9) Issue for discussion: Lueders said there have been three recent instances in which the media were initially denied access to records but custodians reversed when threatened with a lawsuit. Pitsch said it seems harder than 10 years ago to get “straightforward” information from the government. Haynes said the problem is there are fewer reporters to push compliance with the laws.

10) Issue: Could FOIC help create a First Amendment or Freedom of Information Center, possibly grant-funded and university based? Lueders said some centers are affiliated with law schools such as Yale and Michigan State. Drechsel said there is one at the University of Florida-Gainesville. A. Hall and Bennett suggested creating an entity for legal advocacy. Bennett said the state also could have an “access advocacy” office, which she helped create in Illinois 6-8 years ago. Another suggestion is to have someone with a “firewall” within the AGs office, a formal office vested with some authority to litigate and issue binding opinions.

11) Issue: Data governance, the next frontier? Lueders said speakers at the national FOIC conference said advocates should create an expectation that “mega-databanks” are available and usable by the public. Foust said the issue is called “data governance,” determining who should have access to what information and how secure the information is from manipulation. He said governments create policies to ensure data is not lost. He said currently IT consultants usually set the parameters in government. Drechsel said some agencies do not consider data to be “a record” and yet that may be the way the information is kept. A. Hall noted that DNR has some databases the media have a hard time accessing because they use proprietary software. Dreps said it’s critical to design systems that can easily generate public information without inordinate expense.

12) The council discussed the prevalence of secrecy in real-estate deals. One reporter at a school board was ordered to turn off his recorder by the board’s attorney during a meeting. Franzen discussed his new “On Wisconsin” column that will deal with open-government issues. Ideas can be sent to efranzen@jrn.com.

13) Website report. Lueders thanked Foust for his timely posting of items on the website.

14) Council membership. Lueders introduced Larry Gallup of Gannett Wisconsin Media based in Appleton. The council agreed to add Gallup as a member.

15) Your Right to Know column.
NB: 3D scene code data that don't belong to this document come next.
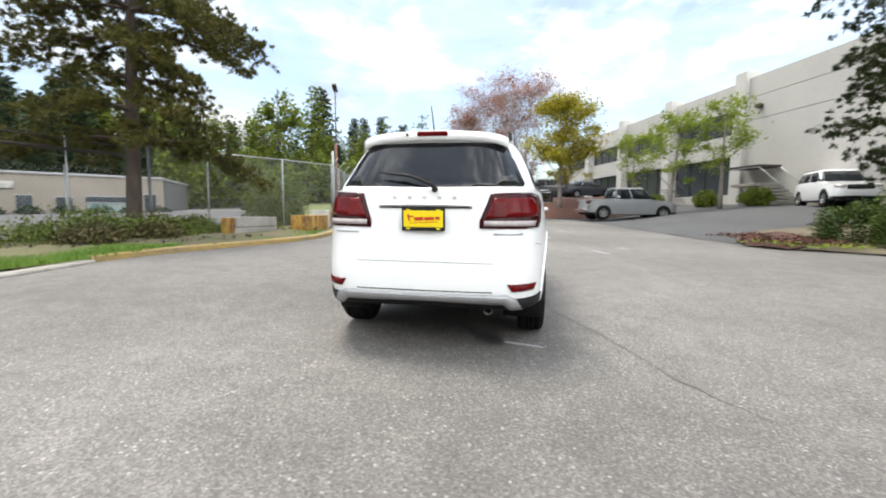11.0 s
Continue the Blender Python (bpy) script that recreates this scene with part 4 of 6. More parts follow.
def conifer(name, m, height, radius, clear, seed, leaf, label, category="tree", tiers=16, per=7, sprays=46, size=0.34, droop=0.25, power=0.9, top_gap=0.0, trunk_r=0.24, gaps=0.0, lump=0.0, tuft=1, flat=0.15, aspect=2.1, thick=1.0):
    """A needle tree: tapered trunk, whorls of limbs, sprays along every limb."""
    rng = np.random.default_rng(seed)
    t = thing(name, m, label, category)
    bm = bmesh.new()
    hs = [0, 0.3, height * 0.25, height * 0.5, height * 0.75, height]
    wob = [(0, 0)] + [tuple(rng.normal(0, 0.06, 2)) for _ in hs[1:]]
    tube(bm, [(a[0], a[1], h - (0.1 if h == 0 else 0)) for a, h in zip(wob, hs)], [trunk_r * 1.35, trunk_r, trunk_r * 0.82, trunk_r * 0.58, trunk_r * 0.32, 0.02], 10)
    part("trunk", bm, BARK, t)
    lb = bmesh.new()
    cs, sz, ax = [], [], []
    for i in range(tiers):
        f = (i + 0.5) / tiers
        z0 = clear + (height - clear) * f
        r0 = radius * (1 - f) ** power + 0.12
        if lump:
            r0 *= 1 + lump * math.sin(i * 2.4 + seed)
        k = max(3, int(per * (0.55 + 0.45 * (1 - f))))
        for j in range(k):
            if rng.random() < gaps:
                continue
            a = 6.283 * (j + rng.uniform(-0.35, 0.35)) / k + i * 1.3
            r = r0 * rng.uniform(0.6, 1.12)
            z = z0 + rng.uniform(-0.5, 0.5) * (height - clear) / tiers
            dx, dy = math.cos(a), math.sin(a)
            rise = rng.uniform(-0.05, 0.2) * r
            pts = [Vector((dx * r * q, dy * r * q, z + rise * q - droop * r * q * q + 0.12 * r * q ** 3)) for q in (0, 0.35, 0.7, 1.0)]
            tube(lb, pts, [0.035 + 0.018 * r, 0.03 + 0.010 * r, 0.02, 0.006], 4, False)
            n = max(6, int(sprays * (0.35 + 0.65 * r / (radius + 0.1))))
            for q in rng.beta(2.0, 1.25, n):
                g = q * 3
                p = pts[int(min(g, 2.999))].lerp(pts[int(min(g, 2.999)) + 1], g - int(min(g, 2.999)))
                spread = 0.10 + 0.17 * r * math.sin(min(1, q * 1.1) * 2.6)
                o = rng.normal(0, 1, 3) * np.array([spread, spread, (0.10 + 0.03 * r) * thick])
                for _ in range(tuft):
                    e = rng.normal(0, 1, 3) * np.array([1, 1, 0.55 * thick]) * size * 0.75
                    cs.append((p.x + o[0] + e[0], p.y + o[1] + e[1], p.z + o[2] + e[2]))
                    sz.append(size * rng.uniform(0.6, 1.3))
                    ax.append((dx, dy, rng.uniform(-0.3, 0.45)))
    tagged(part("branching", lb, BARK, t), kind="stuff")
    leaf_mesh("crown", cs, sz, leaf, t, seed + 1, flat, aspect, axis_dirs=ax)
    return t


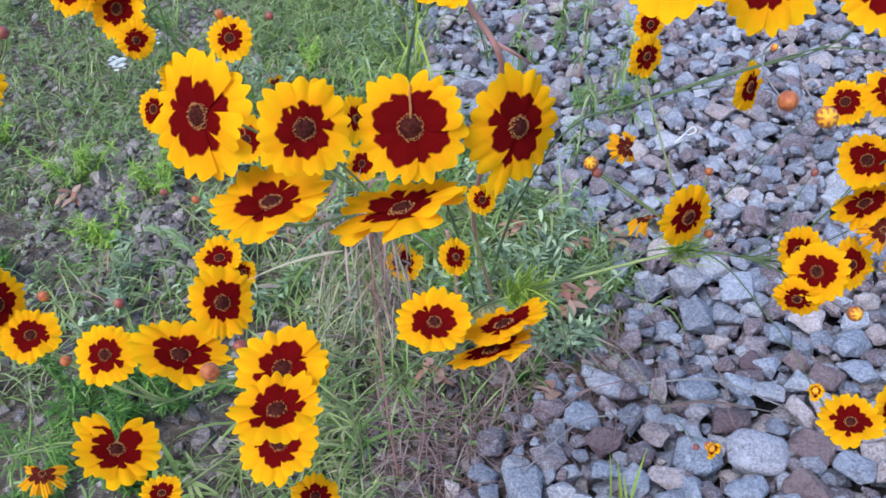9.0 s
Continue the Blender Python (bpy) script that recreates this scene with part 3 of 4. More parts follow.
coreopsis("tall coreopsis stalk with broad yellow flowers, dark red centres", [(-0.05, 0.80, 0), (-0.02, 0.71, 0.2), (0.003, 0.648, 0.391), (0.04, 0.56, 0.52), (0.10, 0.43, 0.63)], [
    (0.063, 0.365, 0.698, -0.2, -0.9, 0.36, 0.0202), (0.101, 0.363, 0.699, 0.54, -0.75, 0.39, 0.0155), (0.13, 0.382, 0.693, 0.2, -0.87, 0.46, 0.0185),
    (0.16, 0.409, 0.683, 0.76, -0.62, 0.16, 0.0195), (0.087, 0.36, 0.67, -0.09, -0.06, 0.99, 0.0202), (0.127, 0.378, 0.662, -0.27, 0.06, 0.96, 0.0223)],
    feather=False, stem=STEM_RED, thick=0.0015, seed=1, slits={2: math.pi / 2}, deep=(2,), odd={3: [(-100, 1.3, 0.62, -4), (90, 1.12, 1.0, 0)], 5: [(-70, 1.12, 1.0, 2)], 0: [(10, 0.98, 0.8, 8)]},
    dead=[(-0.014, 0.665, 0.44, 70, DRY), (-0.002, 0.66, 0.435, 70, DRY_PINK), (0.004, 0.655, 0.41, 45, DRY_BROWN), (0.006, 0.66, 0.39, 8, RUST), (0.014, 0.66, 0.43, 24, GRASS), (-0.03, 0.67, 0.41, 30, GRASS)])
coreopsis("dark green coreopsis stalk with two high yellow flowers", [(-0.01, 1.05, 0), (0.03, 0.80, 0.33), (0.064, 0.60, 0.555), (0.079, 0.528, 0.634), (0.095, 0.503, 0.684), (0.108, 0.47, 0.705)], [
    (0.1298, 0.4387, 0.7252, -0.16, -0.47, 0.87, 0.0166), (0.1068, 0.4565, 0.7316, 0.03, -0.11, 0.99, 0.0154)], stem=STEM_DARK, thick=0.0012, leaves=(0.62, 0.78), leaf=LIME, leaf_size=0.04, taper=0.35, seed=18)
coreopsis("coreopsis stalk with three upturned yellow and red flowers", [(0.10, 1.04, 0), (0.12, 0.80, 0.28), (0.135, 0.54, 0.49), (0.137, 0.43, 0.57)], [
    (0.1452, 0.352, 0.637, 0.09, -0.22, 0.97, 0.0123), (0.1625, 0.3611, 0.6198, -0.39, 0.29, 0.88, 0.0146), (0.1655, 0.3683, 0.6267, -0.44, 0.22, 0.87, 0.0160)],
    feather=False, thick=0.0013, seed=2)
coreopsis("coreopsis stalk with a dense cluster of yellow and red flowers", [(-0.02, 1.0, 0), (0.0, 0.80, 0.20), (0.035, 0.60, 0.355), (0.052, 0.48, 0.425), (0.074, 0.435, 0.47), (0.086, 0.405, 0.53)], [
    (0.031, 0.404, 0.582, 0.72, -0.41, 0.57, 0.0153), (0.017, 0.385, 0.564, 0.28, 0.11, 0.95, 0.0205), (0.082, 0.358, 0.596, 0.08, -0.33, 0.94, 0.0172),
    (0.0885, 0.338, 0.595, -0.05, -0.12, 0.98, 0.0168), (0.056, 0.389, 0.516, 0.08, -0.46, 0.89, 0.0182), (0.02, 0.437, 0.477, 0.13, -0.19, 0.97, 0.0145),
    (0.032, 0.448, 0.505, 0.5, -0.6, 0.62, 0.0135), (0.049, 0.408, 0.523, -0.49, -0.61, 0.62, 0.0084),
    (0.064, 0.4, 0.468, 0.07, 0, 1, 0.0124), (0.03, 0.335, 0.535, 0.12, 0.02, 0.99, 0.0086, (0.035, 0.60, 0.355))],
    [(0.0585, 0.346, 0.600, 0.0042, "ripe", (0.041, 0.426, 0.513)), (0.038, 0.401, 0.561, 0.0036, "dark", (0.026, 0.43, 0.545))], leaves=(0.4, 0.6), seed=3)
coreopsis("low coreopsis stalk with scattered yellow flowers and buds", [(-0.05, 0.98, 0), (-0.05, 0.78, 0.2), (-0.05, 0.56, 0.38), (-0.06, 0.45, 0.45)], [
    (-0.056, 0.422, 0.516, 0.23, -0.62, 0.75, 0.0154), (-0.109, 0.431, 0.51, 0.37, -0.36, 0.85, 0.0154), (-0.125, 0.431, 0.528, 0.93, -0.29, 0.23, 0.0189)],
    [(-0.109, 0.449, 0.523, 0.0036, "ripe"), (-0.066, 0.455, 0.522, 0.0034, "dark"), (-0.08, 0.42, 0.508, 0.0034, "ripe")], leaves=(0.5, 0.7), seed=4)
coreopsis("coreopsis stalk leaning low with one notched yellow flower", [(-0.42, 0.62, 0), (-0.32, 0.56, 0.2), (-0.16, 0.46, 0.38), (-0.06, 0.42, 0.45)], [
    (-0.042, 0.394, 0.478, 0.29, -0.02, 0.96, 0.0213), (-0.145, 0.366, 0.47, 0.4, -0.19, 0.9, 0.0133)], old=[
    (-0.0755, 0.376, 0.4705, 0.21, -0.31, 0.93, 0.0109)], thick=0.001, leaves=(0.4, 0.55, 0.7), seed=5, slits={0: (0.5, 0.42)}, odd={0: [(70, 1.2, 1.0, 4)]})
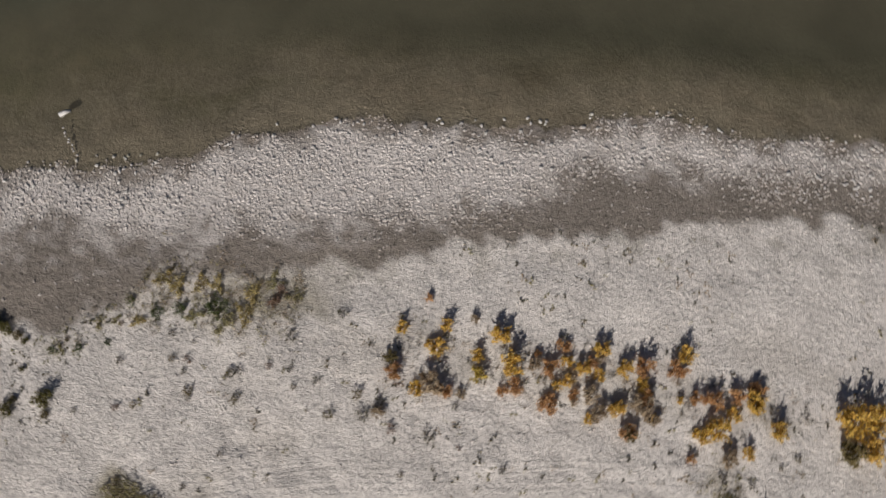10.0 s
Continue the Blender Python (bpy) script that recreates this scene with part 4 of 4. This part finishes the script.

Ideas for the February, March and April columns were discussed.

16) Other business. A. Hall discussed the upcoming April 8-9 Midwest Watchdog Workshop at the UW-Madison for journalists, students and the public. He thanked the council for its sponsorship. A. Hall also noted the annual Wisconsin Watchdog Awards banquet would be April 8. Drechsel also mentioned the April 10 annual journalism ethics conference on the topic “Ethics in Sports,” also at UW-Madison. Members also set the next council meeting for Thursday, April 23, at 1:30 p.m.

17) Adjournment. The meeting adjourned at 3:27 p.m.